Sailors' Reading Room, Southwold
'Princip Lights the Fuse!' — WG Sebald spent a couple of nights in Southwold on the Suffolk coast, having walked south from Lowestoft and Benacre, as described in ‘The Rings of Saturn’, and one evening he visits the Sailors’ Reading Room on the seafront. It’s one of my favourite sections of the book, since the Reading Room is a fantastic old-style museum, packed from floor to ceiling with maritime artifacts & memorabilia of the Suffolk coast, and one that mercifully has not been smartened up too much, retaining much of its old-world charm. I remember visiting it as a child, and marvelling at the ships’ models, so when I returned recently it had that strange sense of unchanging familiarity. Let Sebald describe it:
"I sought the familiarity of the streets and soon found myself outside the Sailors’ Reading Room, a charitable establishment housed in a small building above the promenade, which nowadays, sailors being a dying breed, serves principally as a kind of maritime museum, where all manner of things connected with the sea and seafaring life are kept and collected. On the walls hang barometers and navigational instruments, figureheads, and models of ships in glass cases and in bottles. On the tables are harbourmasters’ registers, log books, treatises on sailing, various nautical periodicals, and several volumes with colour plates which show legendary clippers and ocean-going steamers."
I visited the Reading Room hoping to find the book about WWI which is featured in chapter IV of The Rings, an iconic section of the book about war and showing the blood-spattered uniform of Archduke Ferdinand, whose assassination triggered the start of that 'Great War'. I was surprised to see the book is on display in a case by the door, along with a photo of Sebald, a short biographical text, and a copy of the log book opened at the page that Sebald refers to in his text.
"I noticed lying to one side on the table a thick, tattered tome that I had not seen before on my visits to the Reading Room. It turned out to be a photographic history of the First World War, compiled and published in 1933 by the Daily Express, to mark the past tragedy, and perhaps as a warning of another approaching…
The facing page shows the tunic of Archduke Franz Ferdinand’s uniform, holed by bullets and soaked with blood, which must have been photographed for the press after being stripped from the body of the heir to the throne and transferred by rail to the capital of the empire, where it can be viewed to this day, together with his feather bushed hat and trousers, in a black-framed reliquary in the army museum."

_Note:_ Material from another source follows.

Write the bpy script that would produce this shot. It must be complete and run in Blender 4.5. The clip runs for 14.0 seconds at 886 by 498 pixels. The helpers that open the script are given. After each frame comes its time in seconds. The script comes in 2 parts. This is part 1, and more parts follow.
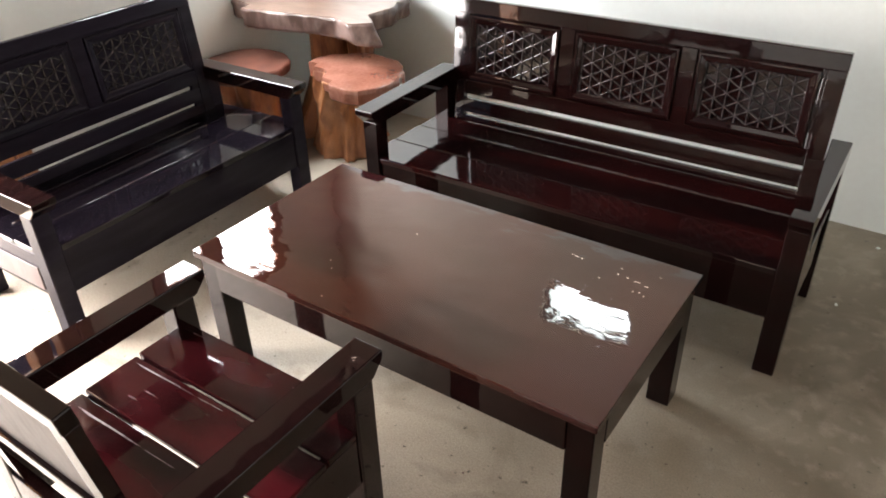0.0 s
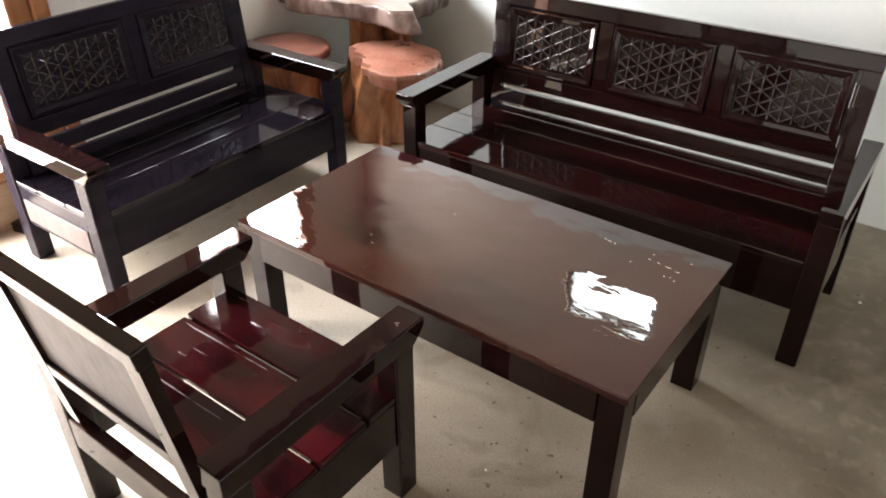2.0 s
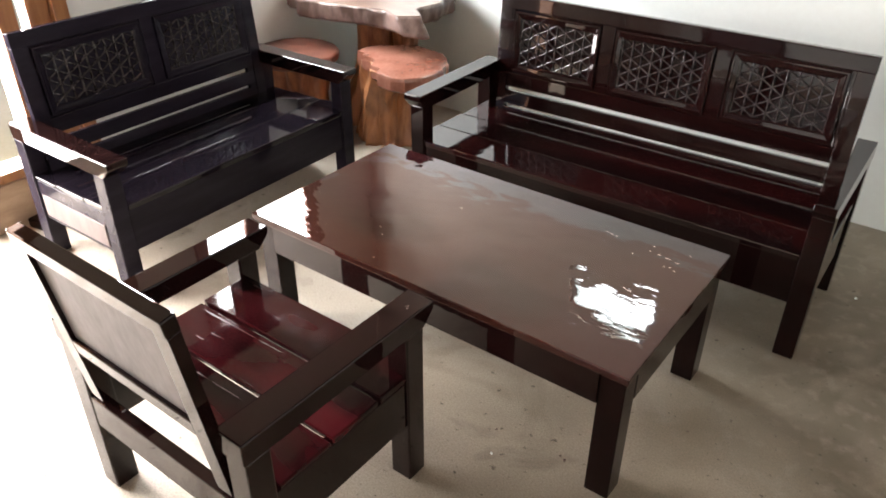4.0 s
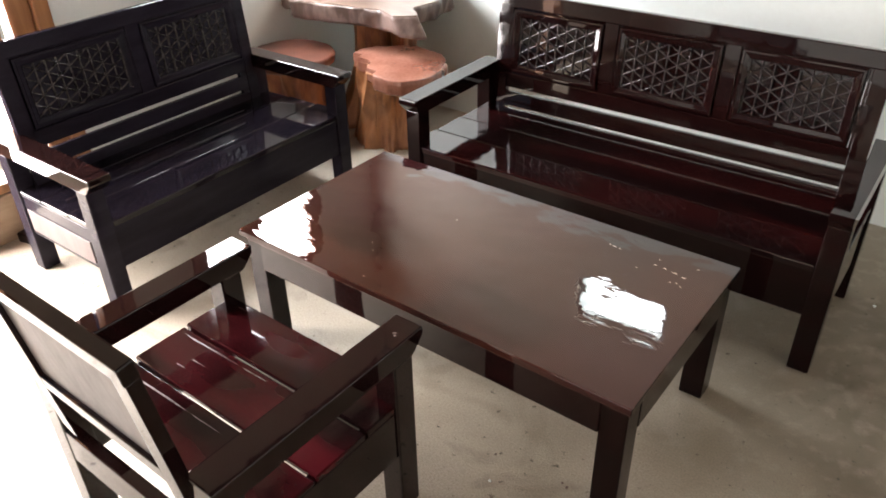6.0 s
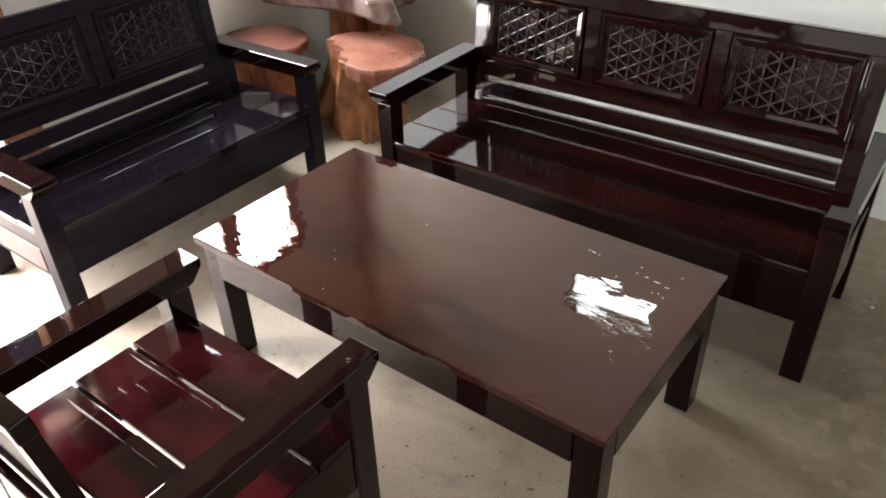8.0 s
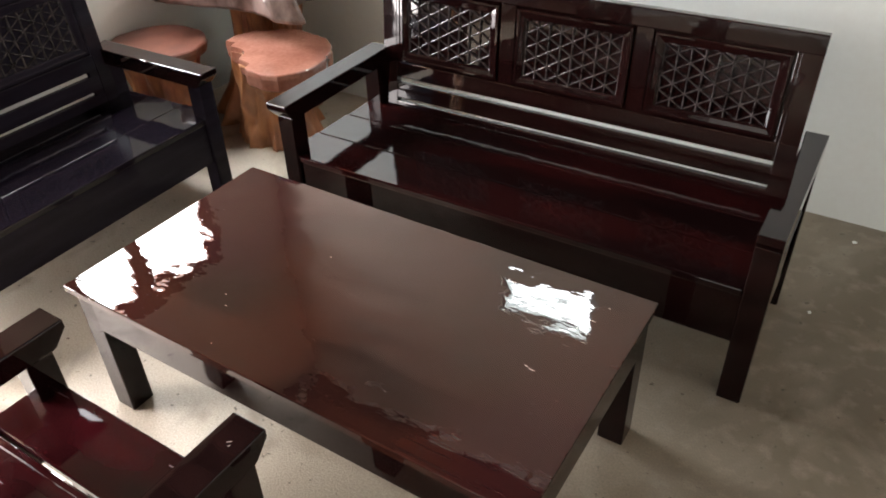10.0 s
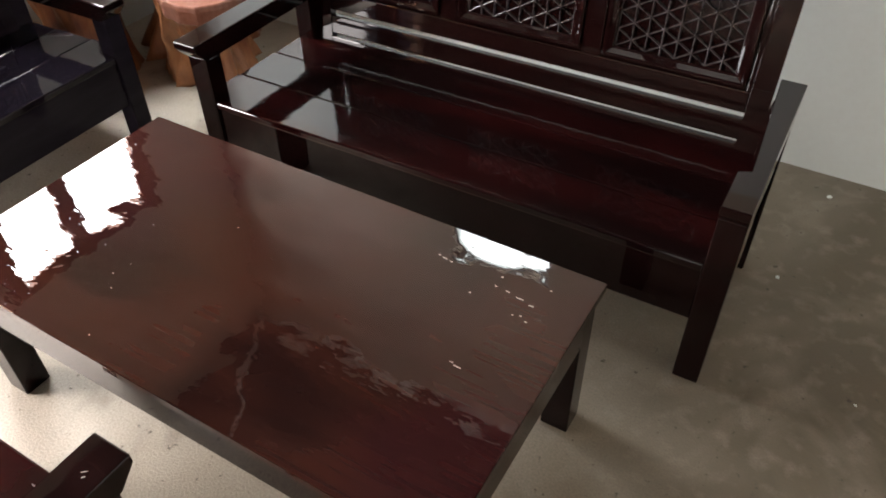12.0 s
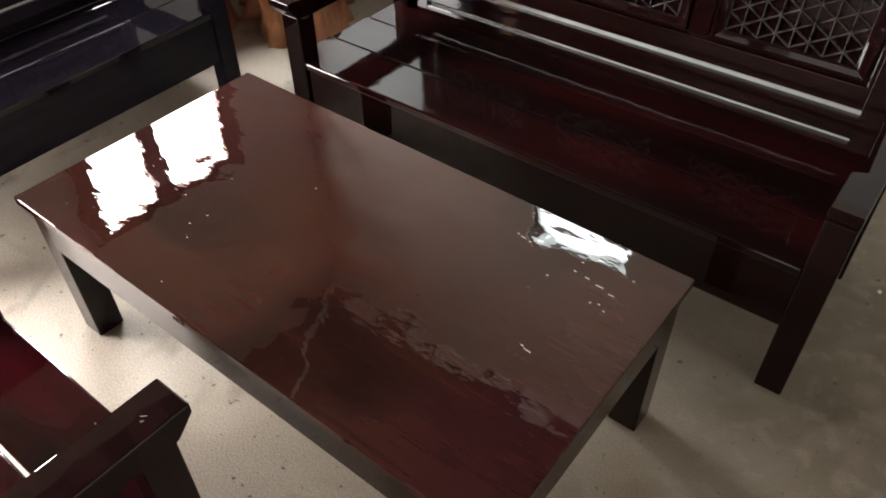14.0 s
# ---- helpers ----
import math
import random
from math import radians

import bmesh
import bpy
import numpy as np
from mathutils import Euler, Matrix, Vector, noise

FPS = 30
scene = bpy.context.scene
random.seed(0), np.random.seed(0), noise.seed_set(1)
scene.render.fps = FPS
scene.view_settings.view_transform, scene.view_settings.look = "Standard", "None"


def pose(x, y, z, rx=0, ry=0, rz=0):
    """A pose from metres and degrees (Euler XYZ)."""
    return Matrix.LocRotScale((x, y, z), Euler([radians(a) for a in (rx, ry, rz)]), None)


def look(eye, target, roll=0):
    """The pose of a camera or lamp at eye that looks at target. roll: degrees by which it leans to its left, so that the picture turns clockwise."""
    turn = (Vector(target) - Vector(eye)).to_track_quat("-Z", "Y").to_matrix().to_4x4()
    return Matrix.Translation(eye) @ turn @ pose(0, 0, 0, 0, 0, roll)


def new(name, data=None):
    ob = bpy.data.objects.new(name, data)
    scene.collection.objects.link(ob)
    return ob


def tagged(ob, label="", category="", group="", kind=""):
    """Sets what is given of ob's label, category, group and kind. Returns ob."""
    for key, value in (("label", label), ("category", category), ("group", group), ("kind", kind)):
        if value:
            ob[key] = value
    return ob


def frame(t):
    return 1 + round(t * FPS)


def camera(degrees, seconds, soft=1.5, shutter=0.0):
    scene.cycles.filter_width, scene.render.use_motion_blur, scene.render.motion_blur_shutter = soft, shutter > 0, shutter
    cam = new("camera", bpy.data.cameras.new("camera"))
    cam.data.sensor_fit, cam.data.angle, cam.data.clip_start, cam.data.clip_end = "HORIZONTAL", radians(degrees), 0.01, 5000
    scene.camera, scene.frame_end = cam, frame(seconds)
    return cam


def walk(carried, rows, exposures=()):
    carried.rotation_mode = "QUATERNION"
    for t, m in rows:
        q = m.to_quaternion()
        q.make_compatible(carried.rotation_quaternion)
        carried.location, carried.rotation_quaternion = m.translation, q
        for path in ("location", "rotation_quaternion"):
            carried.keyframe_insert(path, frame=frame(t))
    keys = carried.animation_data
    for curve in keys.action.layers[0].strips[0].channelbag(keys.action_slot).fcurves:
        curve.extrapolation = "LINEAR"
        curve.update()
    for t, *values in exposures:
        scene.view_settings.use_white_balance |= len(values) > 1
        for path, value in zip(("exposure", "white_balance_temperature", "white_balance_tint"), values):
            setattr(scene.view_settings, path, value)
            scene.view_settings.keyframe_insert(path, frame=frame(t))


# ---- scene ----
cam = camera(60.4, 14.0, soft=1.8)
PATH = [
    (0, (0.442, -1.225, 1.781), (-0.531, 0.149, 0.702), -1.6),
    (0.5, (0.445, -1.188, 1.778), (-0.534, 0.181, 0.697), -1.9),
    (1, (0.442, -1.184, 1.774), (-0.532, 0.191, 0.697), -0.5),
    (1.5, (0.433, -1.276, 1.774), (-0.559, 0.071, 0.678), -0.3),
    (2, (0.445, -1.349, 1.775), (-0.559, -0.001, 0.691), 0.1),
    (4.5, (0.496, -1.448, 1.762), (-0.527, -0.092, 0.707), 0.1),
    (5, (0.485, -1.414, 1.766), (-0.55, -0.072, 0.704), -0.6),
    (5.5, (0.469, -1.36, 1.767), (-0.552, -0.011, 0.701), -0.6),
    (6, (0.458, -1.296, 1.766), (-0.581, 0.032, 0.69), -1.2),
    (6.5, (0.452, -1.226, 1.758), (-0.603, 0.076, 0.668), -1.3),
    (7, (0.458, -1.172, 1.747), (-0.599, 0.12, 0.645), -1.2),
    (7.5, (0.445, -1.133, 1.75), (-0.598, 0.161, 0.638), -1.6),
    (10, (0.354, -0.805, 1.751), (-0.531, 0.547, 0.573), -1.9),
    (10.5, (0.359, -0.705, 1.744), (-0.499, 0.651, 0.55), -2.6),
    (11, (0.36, -0.61, 1.729), (-0.489, 0.712, 0.492), -2.6),
    (11.5, (0.347, -0.541, 1.704), (-0.442, 0.762, 0.408), -1.4),
    (12, (0.32, -0.5, 1.68), (-0.454, 0.774, 0.348), -0.8),
    (12.5, (0.317, -0.485, 1.655), (-0.478, 0.776, 0.322), -1.3),
    (13, (0.314, -0.477, 1.626), (-0.472, 0.708, 0.219), -1.8),
    (13.5, (0.302, -0.479, 1.62), (-0.525, 0.698, 0.231), -0.9),
    (14, (0.291, -0.477, 1.621), (-0.625, 0.667, 0.26), -0.7),
]
walk(cam, [(t, look(eye, target, roll)) for t, eye, target, roll in PATH],
     [(0, 0.02), (5, 0.02), (7.5, -0.06), (11.5, -0.30), (14, -0.36)])

# ---- world and light ----
world = bpy.data.worlds.new("sky")
scene.world = world
world.use_nodes = True
wn = world.node_tree.nodes
sky = wn.new("ShaderNodeTexSky")
sky.sky_type = "NISHITA"
sky.sun_disc = False
sky.sun_elevation, sky.sun_rotation = radians(56), radians(180)
wn["Background"].inputs["Strength"].default_value = 0.12
world.node_tree.links.new(sky.outputs[0], wn["Background"].inputs[0])

sun_data = bpy.data.lights.new("sun", "SUN")
sun_data.energy, sun_data.angle, sun_data.color = 3.5, radians(2), (1.0, 0.95, 0.87)
sun = new("sun", sun_data)
sun.matrix_world = look((0.5, -8, 12), (0, 0, 0))


def window_light(name, centre, towards, width, height, watts, colour):
    data = bpy.data.lights.new(name, "AREA")
    data.shape, data.size, data.size_y = "RECTANGLE", width, height
    data.energy, data.color = watts, colour
    ob = new(name, data)
    ob.matrix_world = look(centre, towards)
    return ob


# room: west wall, north wall, floor, ceiling
WX, NY, EX, SY, CEIL = -2.87, 2.17, 3.2, -3.8, 3.45
WALL_T = 0.16
# openings of the west wall (y0, y1, z0, z1) and of the north wall (x0, x1, z0, z1)
DOOR = (-2.0, -0.36, 0.0, 2.05)
DOORWAY = (-0.36, 0.26, 0.22, 2.05)
WEST_WIN = (0.66, 1.63, 1.02, 1.95)
NORTH_WIN = (-1.22, -0.66, 1.80, 2.07)
window_light("doorway_light", (WX - 0.40, -0.70, 1.03), (0, -0.70, 1.08), 1.95, 2.0, 660, (1.0, 0.918, 0.900))
window_light("west_window_light", (WX - 0.002, 1.145, 1.485), (0, 1.145, 1.485), 0.90, 0.86, 170, (0.97, 0.97, 1.0))
window_light("north_window_light", (-0.94, NY + 0.10, 1.935), (-0.94, 0, 1.935), 0.54, 0.26, 17, (0.93, 0.97, 1.0))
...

Apart from the Sebald links and my search for the book, the Reading Room provides a fascinating dip into a past that has largely vanished, since the fishermen and seamen commemorated here are all gone, and their lifestyle will likely never be recreated. I was alone in the place for half an hour, poring over the artifacts & photo captions, with just the constant loud ticking of the wall clock above the fireplace, the muffled voices passing by & shrieks of gulls outside, and the relentless waves of the North Sea breaking on the shore below the cliff.
After visiting the Reading Room, I managed to get my own copy of the book ('The First World War: A Photographic History', by Laurence Stallings Published 1933). It contains several very graphic images from the trenches, of burnt out and destroyed buildings, as well as a few photos from the Russian side, including one of Bolsheviks poring over the Romanov crown jewels. Sebald writes about the book contents, and picks up on the captions:
“There are illustrations of all conceivable forms of violent death, from the shooting down of a single aviation pioneer over the Somme estuary to the mass slaughter in the swamps of Galicia,...
The titles are almost without exception bitterly ironic – When Cities Deck Their Streets for War! This was a Forest! This was a Man!”
Although these images were taken over 100 years ago, the horrific scenes they depict have been repeated many times since, in many places across the world, and sadly continue to the present day.